The Varying Global Energy Landscape

The May/June issue of Biomass Magazine includes stories from around the globe, including a major effort to increase renewable electricity access Africa, and Australian bioenergy production, use and export.
By Anna Simet | April 26, 2018

Recently, someone asked me what percent of U.S. energy is renewable, and I hesitated. I knew wood energy was somewhere around 2 percent—20 percent popped into my head. That was what I said, and later, I confirmed that estimate was high—it actually only accounts for about 10 percent of total U.S. energy consumption, and about 15 percent of electricity generation, according to the U.S. EIA.

In Africa, wood is the source of a whopping 80 percent of all energy consumption, but mostly for heating and cooking. And on a continent home to 1.2 billion-plus people, only about 45 percent actually have access to electricity, and that number is even lower in the sub-Saharan region. In his powerful page-28 feature, “From Impoverished to Empowered,” Senior Editor Ron Kotrba reports on a New Deal on Energy for Africa, an initiative driven by the African Development Bank Group that, in a nut shell, aims to provide Africans universal access to electricity by 2025. Biomass will plan a significant role, and Ousseynou Nakoulima, AfBD’s director of renewable energy, told Kotrba, “Biomass—specifically agriculture residue—does not just provide a solution to the problems of energy access and renewable energy, but it drives business and the value chain all along the ag subsector. In nutshell, these are major advantages.”

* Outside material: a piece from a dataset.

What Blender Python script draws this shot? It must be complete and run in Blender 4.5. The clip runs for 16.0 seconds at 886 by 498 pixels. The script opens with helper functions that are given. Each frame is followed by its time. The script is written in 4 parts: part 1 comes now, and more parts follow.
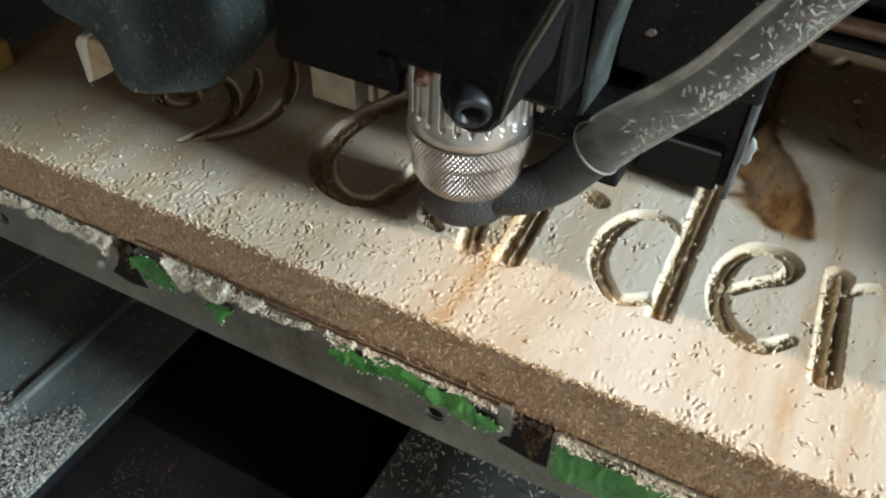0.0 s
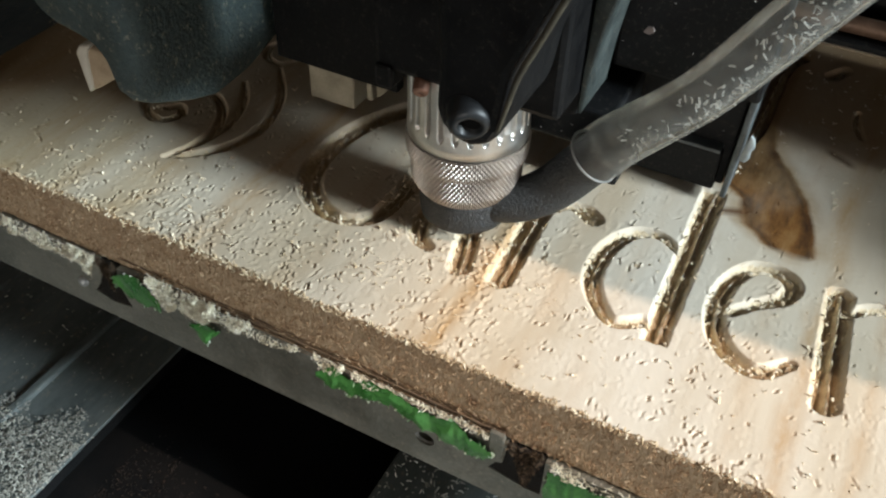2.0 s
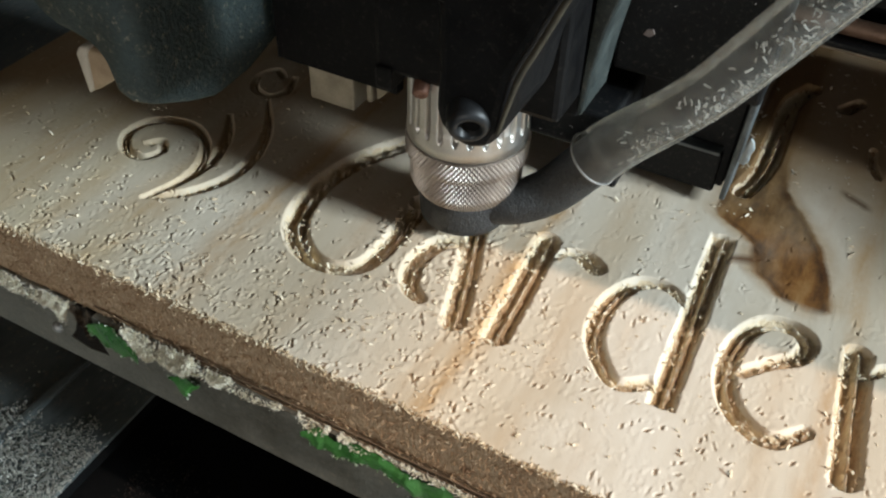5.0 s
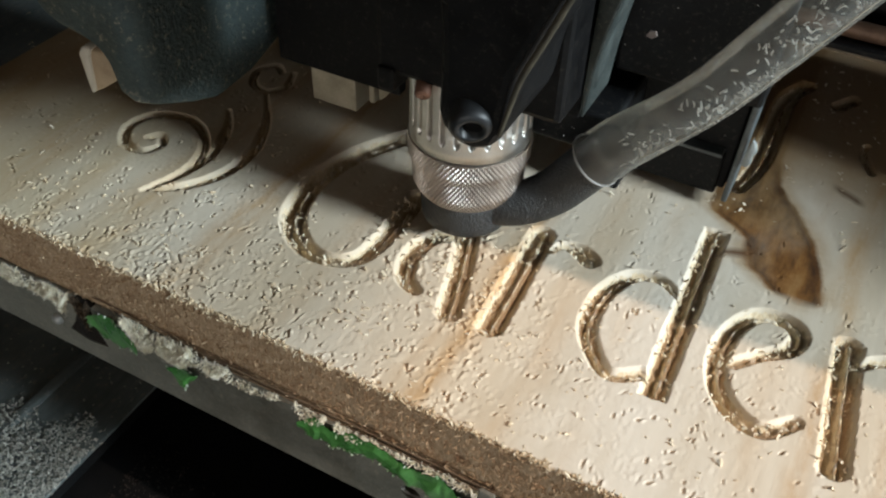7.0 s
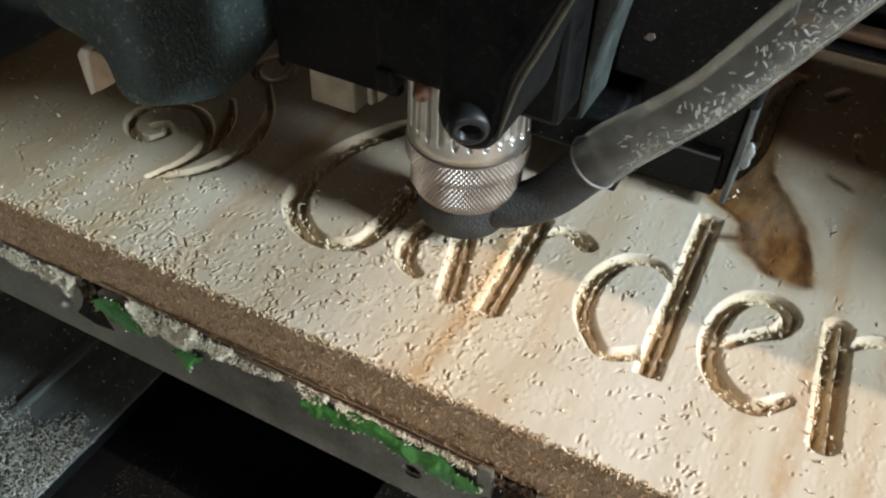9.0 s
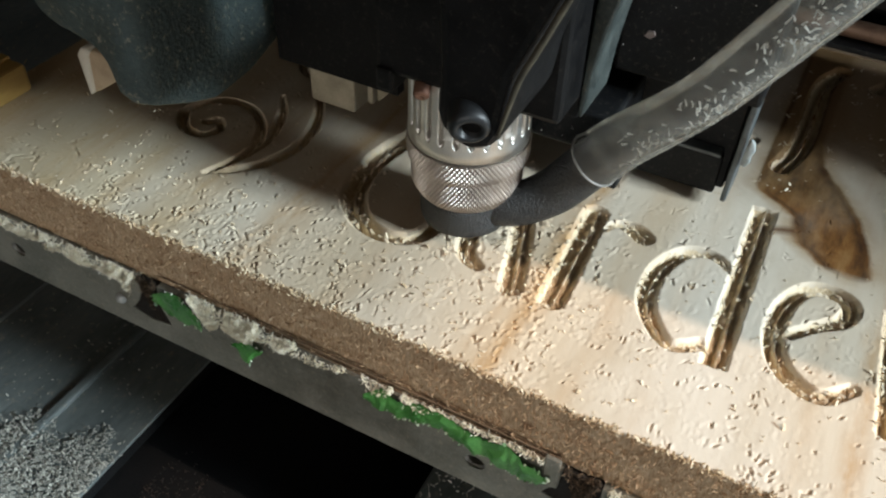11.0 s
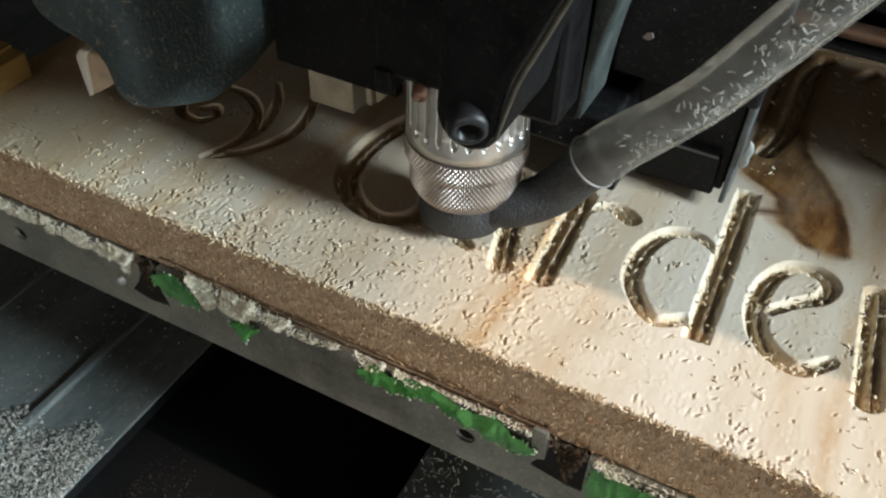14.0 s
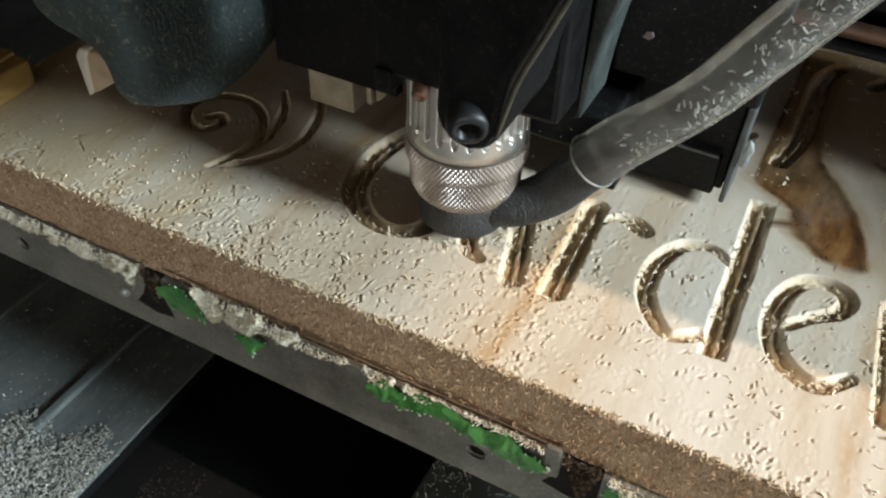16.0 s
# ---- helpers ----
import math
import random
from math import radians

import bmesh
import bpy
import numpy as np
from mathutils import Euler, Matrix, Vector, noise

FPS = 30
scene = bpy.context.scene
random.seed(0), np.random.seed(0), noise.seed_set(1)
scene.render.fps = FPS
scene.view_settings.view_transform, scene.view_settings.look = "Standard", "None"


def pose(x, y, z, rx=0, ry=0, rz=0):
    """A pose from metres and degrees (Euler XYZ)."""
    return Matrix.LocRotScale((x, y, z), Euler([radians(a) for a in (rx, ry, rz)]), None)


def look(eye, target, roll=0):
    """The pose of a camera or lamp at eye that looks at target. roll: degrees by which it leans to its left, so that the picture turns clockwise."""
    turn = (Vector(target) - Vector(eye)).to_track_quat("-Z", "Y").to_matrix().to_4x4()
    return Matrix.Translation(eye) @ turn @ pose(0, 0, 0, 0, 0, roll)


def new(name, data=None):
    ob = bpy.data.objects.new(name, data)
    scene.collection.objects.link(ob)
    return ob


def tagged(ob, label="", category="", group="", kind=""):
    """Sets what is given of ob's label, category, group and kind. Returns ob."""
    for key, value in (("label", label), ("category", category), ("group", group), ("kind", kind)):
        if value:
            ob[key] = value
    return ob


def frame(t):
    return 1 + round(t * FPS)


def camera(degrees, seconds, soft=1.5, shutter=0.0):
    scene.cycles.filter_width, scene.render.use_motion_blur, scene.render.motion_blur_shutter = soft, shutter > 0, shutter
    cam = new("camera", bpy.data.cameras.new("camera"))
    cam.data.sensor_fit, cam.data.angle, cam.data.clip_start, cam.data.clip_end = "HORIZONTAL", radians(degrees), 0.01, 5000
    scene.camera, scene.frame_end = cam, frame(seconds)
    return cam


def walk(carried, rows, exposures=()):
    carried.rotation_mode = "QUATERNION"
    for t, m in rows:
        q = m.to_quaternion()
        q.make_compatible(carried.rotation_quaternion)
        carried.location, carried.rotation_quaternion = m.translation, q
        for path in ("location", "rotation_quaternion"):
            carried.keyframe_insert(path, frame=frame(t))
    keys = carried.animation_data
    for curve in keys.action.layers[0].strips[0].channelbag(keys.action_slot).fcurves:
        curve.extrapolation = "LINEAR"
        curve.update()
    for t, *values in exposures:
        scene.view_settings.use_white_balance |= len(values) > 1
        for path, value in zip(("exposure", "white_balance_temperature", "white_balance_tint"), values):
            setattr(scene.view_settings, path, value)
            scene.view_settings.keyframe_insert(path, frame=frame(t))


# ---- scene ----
# The machine is the still frame of reference: x along the gantry, y away from the camera, z up, the board's top at z = 0.
# The carriage slides along x with the camera on it, the bed slides along y, and the router head moves up and down on the carriage.
cam = camera(54.0, 16.0, soft=2.2)
EYE = 0.1545
# seconds, carriage x (mm), bed y (mm), camera yaw, pitch, roll (degrees)
ROWS = [
    (0.0, 0.01, 0.00, 26.93, -43.15, 1.72), (0.5, -2.09, -7.88, 26.91, -43.22, 1.70),
    (1.0, -3.73, -15.02, 26.83, -43.33, 1.73), (1.5, -2.67, -13.13, 26.84, -43.29, 1.76),
    (2.0, -1.79, -8.24, 26.83, -43.26, 1.66), (2.5, -0.62, -1.37, 26.83, -43.09, 1.76),
    (3.0, 0.32, 0.58, 26.89, -42.98, 1.79), (3.5, 1.47, -1.01, 26.80, -43.21, 1.81),
    (4.0, -1.76, -5.28, 26.76, -43.34, 1.79), (4.5, -5.38, -19.64, 26.80, -43.24, 1.87),
    (5.0, -8.87, -24.83, 26.79, -43.14, 1.84), (5.2, -7.48, -26.20, 26.83, -43.15, 1.92),
    (7.3, -5.34, -20.87, 26.95, -43.04, 1.90), (7.5, -3.35, -17.13, 26.90, -42.94, 1.97),
    (8.0, -6.24, -21.17, 26.84, -42.98, 1.98), (8.5, -8.81, -34.05, 26.81, -42.96, 1.90),
    (9.0, -3.25, -16.70, 26.79, -42.94, 2.05), (9.2, -1.50, -9.54, 26.95, -43.08, 1.89),
    (11.3, -16.27, -7.32, 26.82, -43.03, 1.75), (11.5, -15.40, -10.16, 26.71, -43.03, 1.75),
    (12.0, -7.79, 0.20, 26.70, -42.97, 1.77), (12.5, -13.72, -0.86, 26.69, -42.94, 1.75),
    (13.0, -12.11, -2.89, 26.79, -42.91, 1.86), (13.5, -9.63, -0.16, 26.72, -42.95, 1.83),
    (14.0, -10.12, -0.96, 26.74, -42.93, 1.84), (14.5, -13.68, -5.00, 26.73, -43.00, 1.89),
    (15.0, -16.65, -11.75, 26.72, -42.89, 1.92), (15.5, -16.13, -6.62, 26.75, -42.99, 1.91),
    (16.0, -14.83, -4.24, 26.74, -42.98, 1.88),
]
# seconds, carriage x and bed y between those rows
BETWEEN = [(0.3, -0.9, -5.0), (0.7, -2.3, -10.0), (1.2, -3.4, -14.8), (1.7, -2.6, -11.2), (2.2, -0.9, -4.8), (2.7, 0.8, 1.2), (3.2, -0.4, -2.2),
           (3.7, -0.8, -1.9), (4.2, -3.0, -11.4), (4.7, -6.3, -23.7), (7.7, -3.8, -17.5), (8.2, -7.4, -26.3), (8.7, -6.8, -27.3), (11.7, -12.7, -4.3),
           (12.2, -7.9, 0.3), (12.3, -10.3, 0.4), (12.7, -13.8, -1.4), (13.2, -12.4, -3.2), (13.7, -8.8, -0.8), (14.2, -12.9, -2.5), (14.7, -15.1, -8.5),
           (14.8, -16.3, -10.2), (15.2, -16.6, -13.6), (15.3, -16.5, -13.2), (15.7, -15.1, -8.6), (15.8, -15.1, -7.9)]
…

Like Africa, Australia has an abundance of ag residue, sugarcane bagasse in particular. Staff Writer Patrick Miller details Australia’s bioenergy development potential, progress and  hindering political forces in his page-14 feature, “Building Out Biomass in the Land Down Under.” In the story, he details several large-scale pellet projects, and found a common theme while discussing them with developers—right now, the domestic market is limited, so eyes are on international markets for now.

Rounding out our global market development issue, I interviewed the Coalition for Renewable Natural Gas’s Marcus Gillette on the North American RNG market, which has experienced significant growth over the past several years, one major driver of which has been the Renewable Fuel Standard.  Since 2014, when RNG was qualified to generate cellulosic biofuel RINs under the RFS, the industry’s average annual growth rate has been about 70 percent, Gillette says. He tells me, “What this means is, in the midst of a year when the merits of the RFS are being hotly debated in Washington, the RNG industry is perfect proof that the RFS is continuing to work as Congress intended, growing domestic production and use of cellulosic biofuels.”

I write this ed note shortly before leaving for the International Biomass Conference & Expo, and coming off this timely issue, I look forward to learning even more about the research, equipment and technology innovation, and development and advocacy strategies being deployed to advance the global bioenergy industry.